Trump zaznaczył, że to Europejczycy są „pierwszą linią obrony”, ale USA są gotowe im pomóc. Na pytanie, czy zaoferuje Ukrainie ochronę podobną do NATO-wskiej, odpowiedział, że nie wie, czy tak by to określił, ale europejscy liderzy chcą zapewnić Ukrainie bezpieczeństwo, a Ameryka im w tym pomoże. Dodał też, że zapewni Ukrainie solidną ochronę:
„Będziemy współpracować z Ukrainą, ze wszystkimi i zadbamy, żeby pokój, jeśli nadejdzie, trwał długo. Nie mówimy o dwuletnim pokoju, po którym znowu wpadniemy w bałagan.”
Trump zapowiedział też rozmowę telefoniczną z Władimirem Putinem, która ma odbyć się tuż po poniedziałkowych spotkaniach. Zaznaczył, że jego celem jest zorganizowanie spotkania trójstronnego:
„Jeśli nie będzie spotkania trójstronnego, walki będą trwać. Jeśli będzie spotkanie, istnieje duża szansa na pokój.”

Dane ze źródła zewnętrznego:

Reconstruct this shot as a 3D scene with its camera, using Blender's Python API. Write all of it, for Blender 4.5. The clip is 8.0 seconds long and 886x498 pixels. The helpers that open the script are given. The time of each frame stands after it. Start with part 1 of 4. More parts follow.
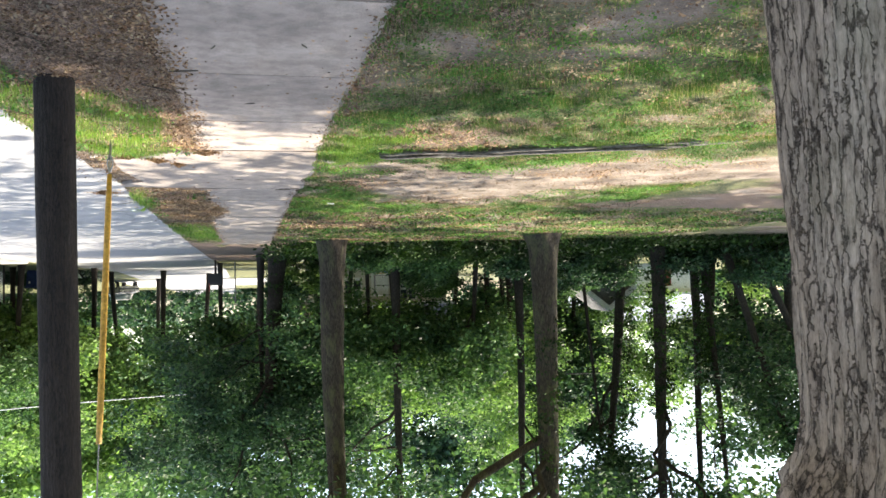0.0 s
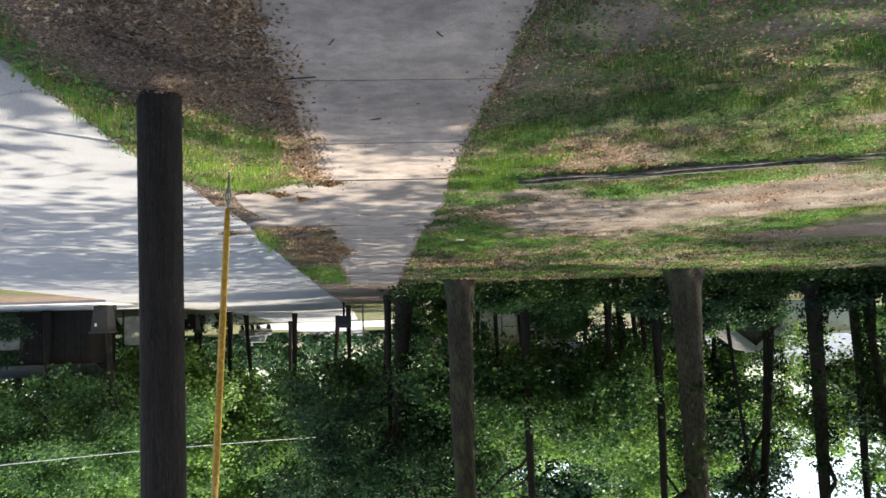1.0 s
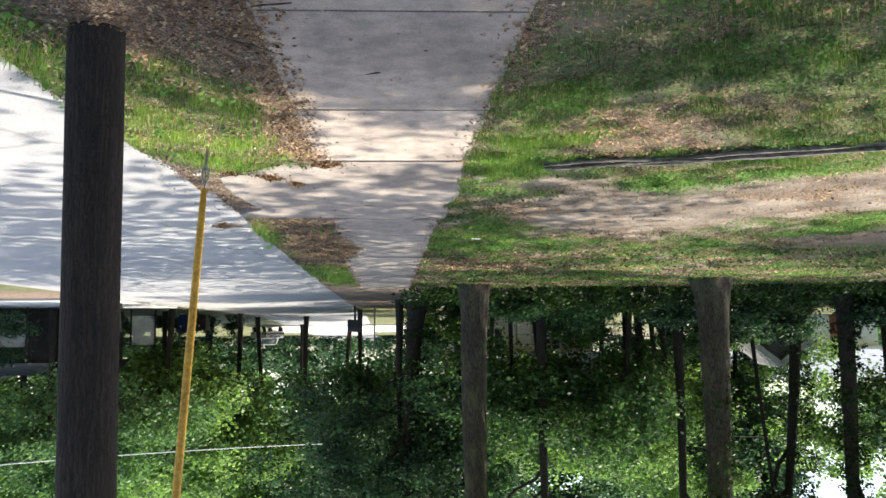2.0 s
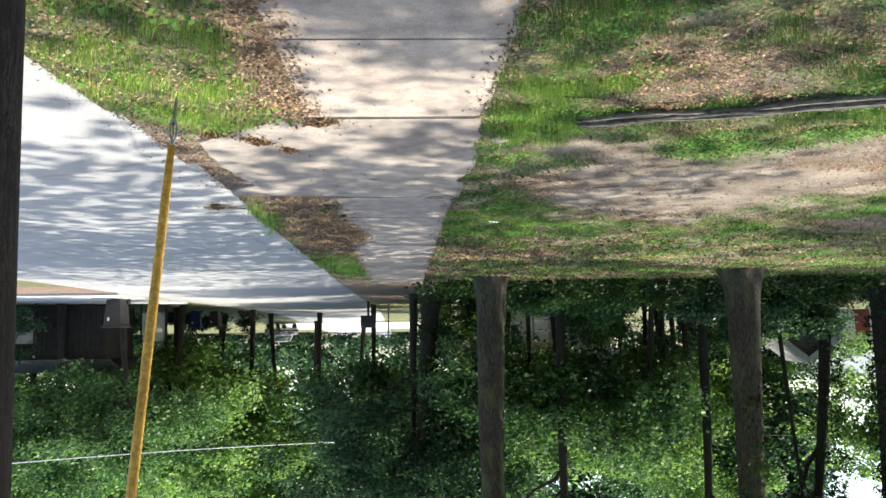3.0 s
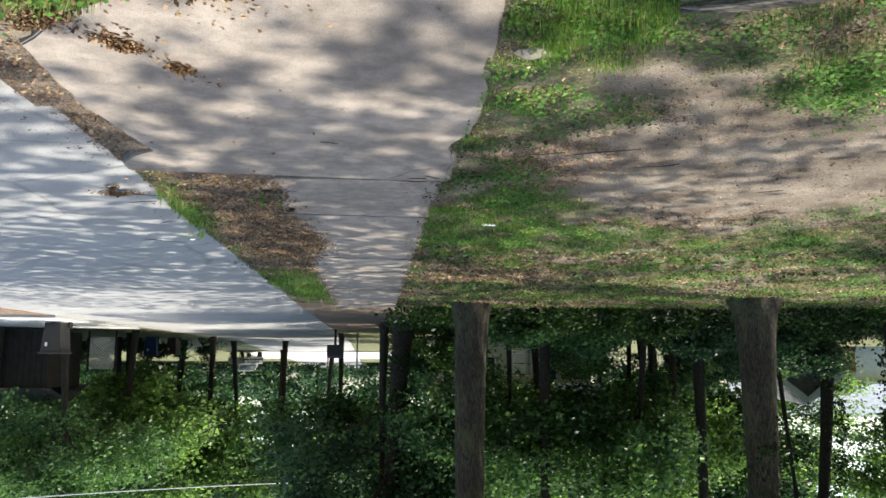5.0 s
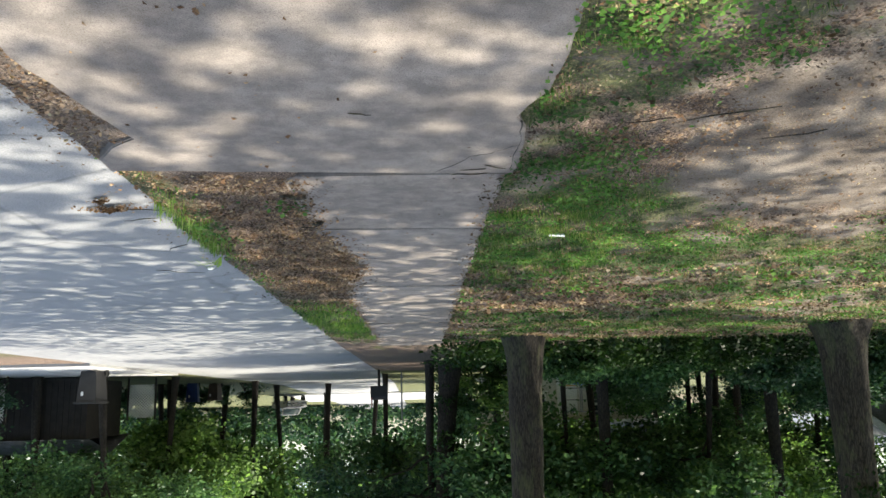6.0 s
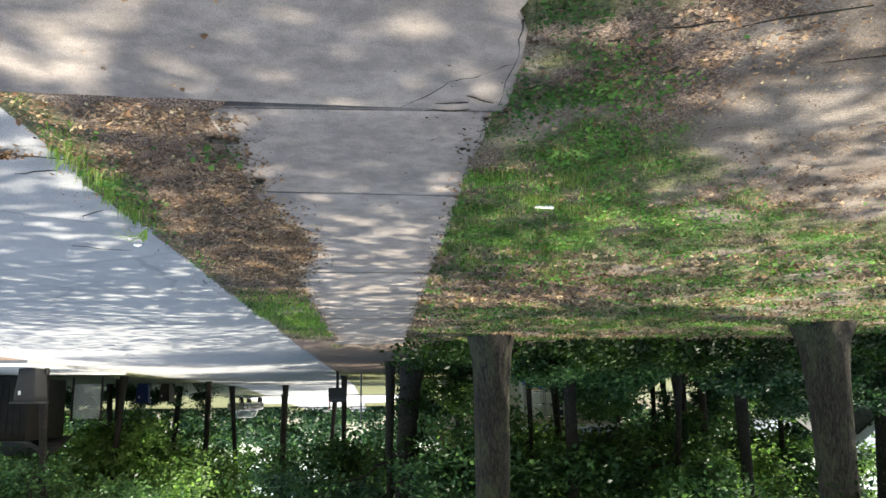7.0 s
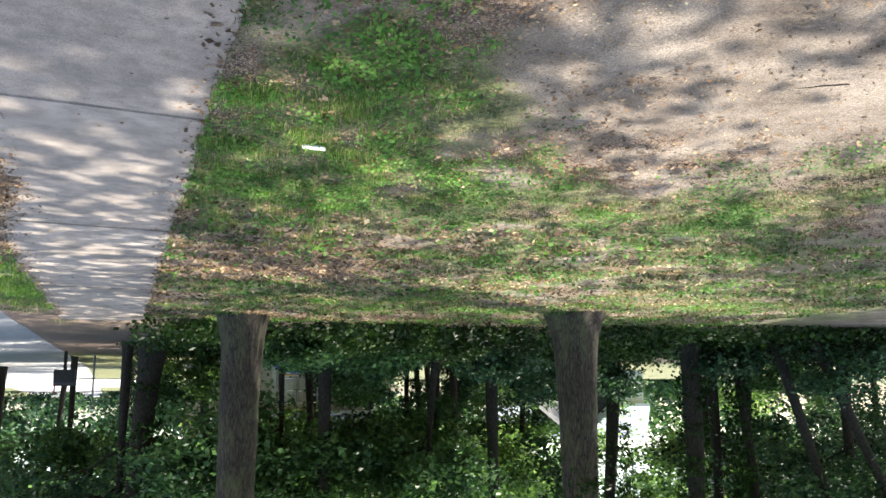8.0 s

Prezydent Zełenski potwierdził gotowość do udziału w takim spotkaniu. Na pytanie o rezygnację z wcześniejszego żądania zawieszenia broni, Trump stwierdził, że nie potrzebuje formalnego zawieszenia walk i choć byłaby to dobra rzecz, wierzy, że wojna może zakończyć się od razu poprzez końcowe porozumienie pokojowe:
„Możemy wypracować porozumienie, w którym będziemy pracować nad pokojem, podczas gdy oni będą jeszcze toczyć walkę. Wolałbym, żeby przestali, ale strategicznie rzecz biorąc, mogłoby to być niekorzystne dla jednej lub drugiej strony.”

Zełenski: Ukraina potrzebuje „wszystkiego” w zakresie bezpieczeństwa
Trump unikał odpowiedzi, czy chce, aby Ukraina wycofała się z kontrolowanej części Donbasu w zamian za zakończenie walk. Podkreślił jedynie, że jego celem jest zakończenie wojny.
Spotkanie przebiegło w znacznie przyjaźniejszej atmosferze niż pierwsze spotkanie w Białym Domu 28 lutego, które zakończyło się publiczną kłótnią. Zełenski, ubrany w garnitur w stylu wojskowym i czarną koszulę, wdał się w krótką wymianę zdań z komentatorem Brianem Glennem, który w lutym krytykował jego strój. Tym razem Glenn pochwalił ubiór Zełenskiego, a Trump potwierdził komplement. Zełenski odpowiedział, że choć zmienił strój, Glenn pozostał w tym samym garniturze, co wcześniej.
Pytany o gotowość do przeprowadzenia wyborów prezydent Ukrainy odpowiedział, że jest otwarty na ich organizację, ale pod warunkiem, że odbyłyby się w bezpiecznych warunkach. Zełenski wskazał też, jakie gwarancje bezpieczeństwa są Ukrainie potrzebne:
„Potrzebujemy wszystkiego. Przede wszystkim silnej ukraińskiej armii – broni, personelu, misji szkoleniowych, informacji wywiadowczych. To wszystko zależy od dużych krajów, takich jak USA…”.
Poniedziałkowe spotkanie zostało przygotowane w błyskawicznym tempie. Sam Trump uznał jest za wyjątkowe. Czym się zakończy? Czymś, co można byłoby okreslić mianem „przełomu” w dążeniu do zakończenia wojny na Ukrainie?